- _DATASET EXCERPT_
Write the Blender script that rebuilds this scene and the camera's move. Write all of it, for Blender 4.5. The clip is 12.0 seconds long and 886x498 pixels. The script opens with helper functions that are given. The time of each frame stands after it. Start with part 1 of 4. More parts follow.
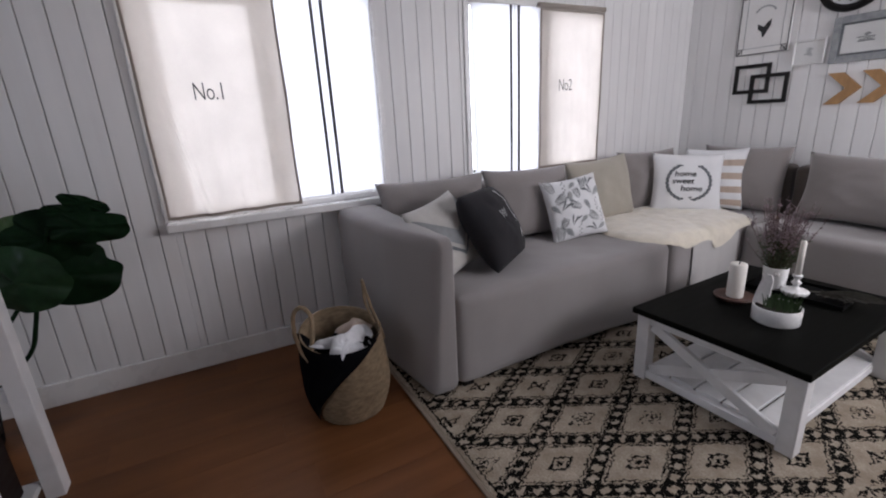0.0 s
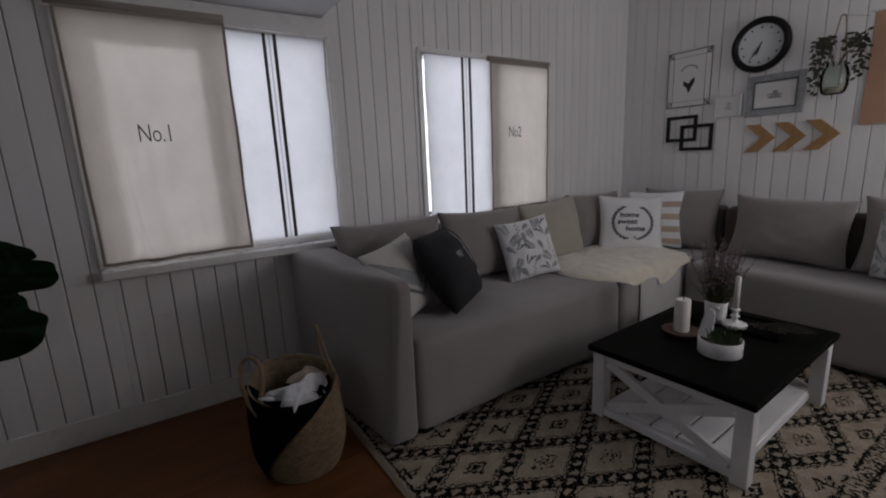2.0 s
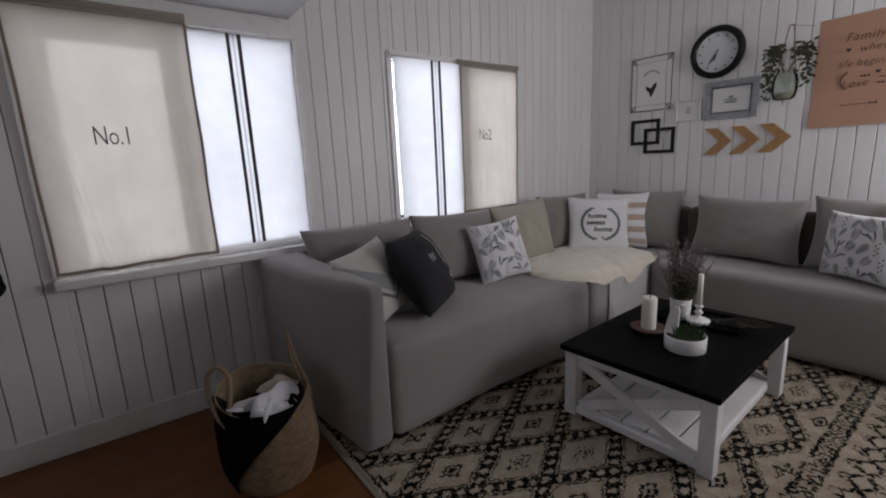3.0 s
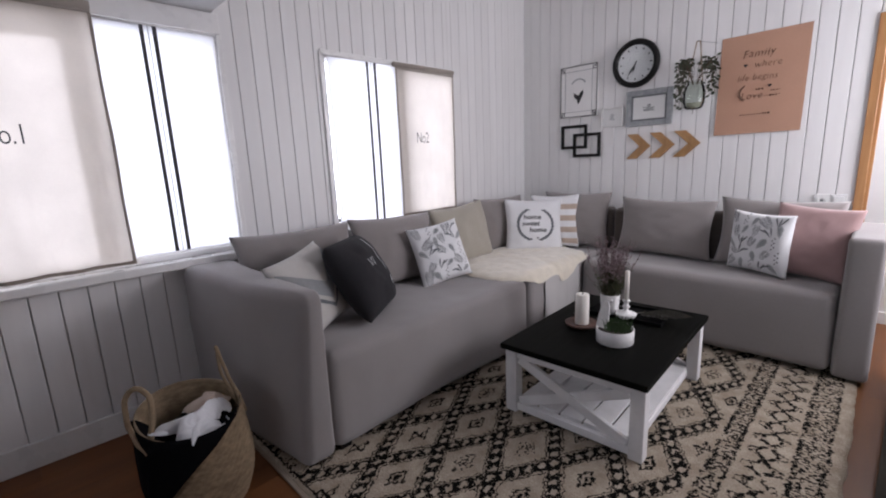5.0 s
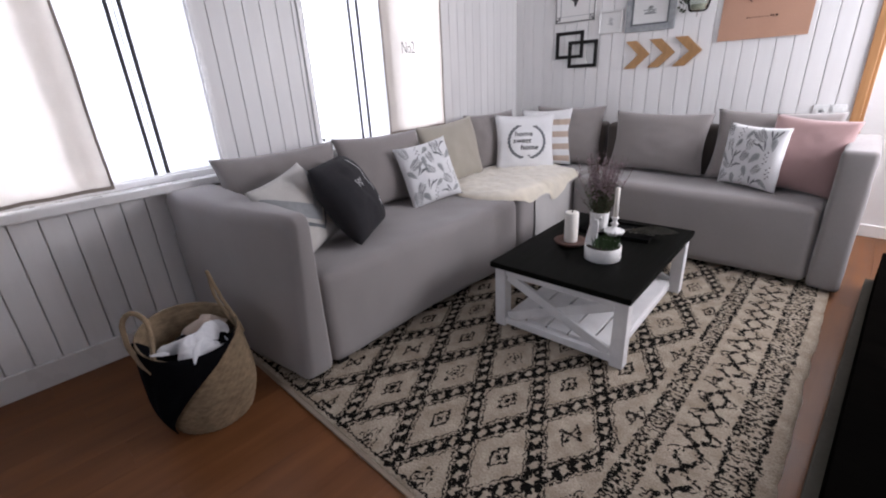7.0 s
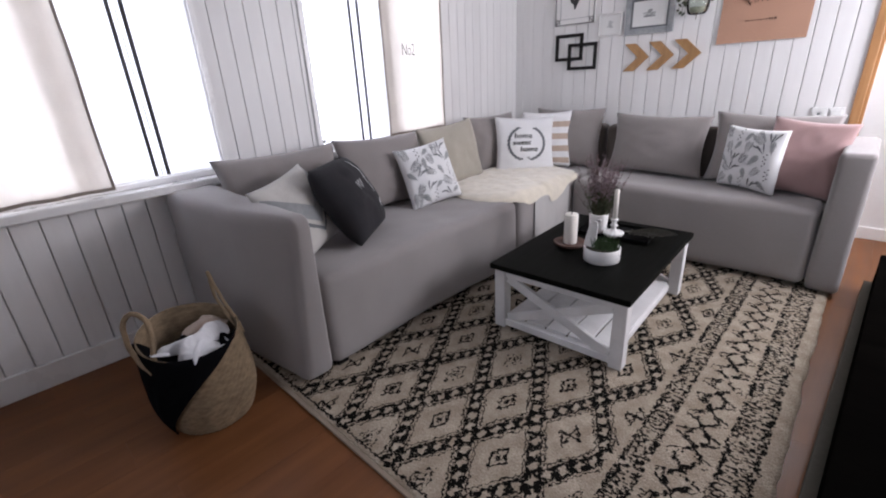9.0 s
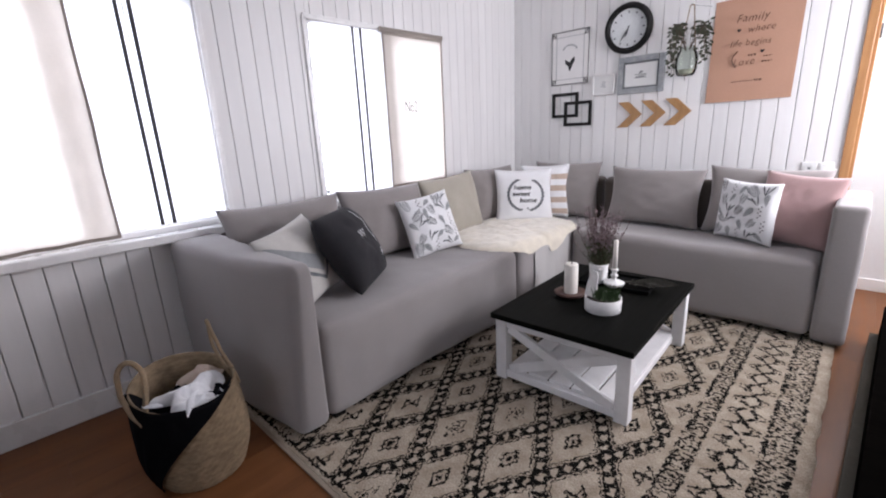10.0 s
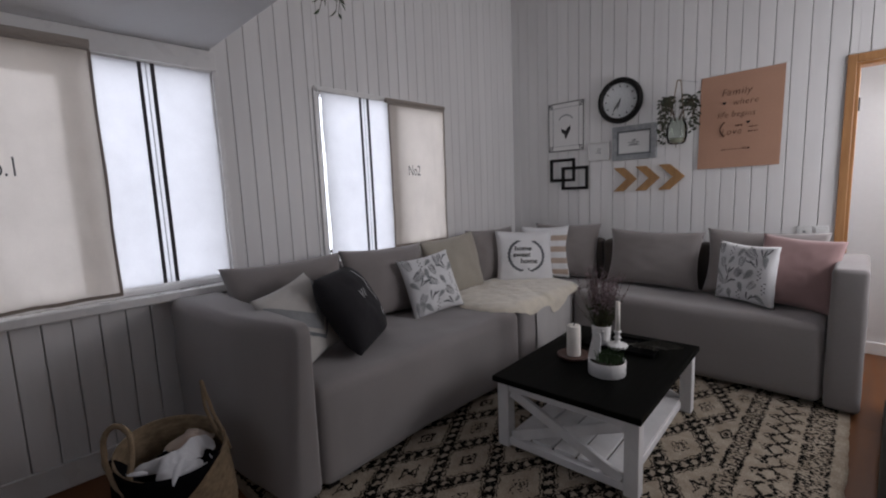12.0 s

- _AIM OF THE TASK_
Write out the listing above exactly as it stands, pictures excluded.

- _THE RESPONSE_
Write the Blender script that rebuilds this scene and the camera's move. Write all of it, for Blender 4.5. The clip is 12.0 seconds long and 886x498 pixels. The script opens with helper functions that are given. The time of each frame stands after it. Start with part 1 of 4. More parts follow.
0.0 s
2.0 s
3.0 s
5.0 s
7.0 s
9.0 s
10.0 s
12.0 s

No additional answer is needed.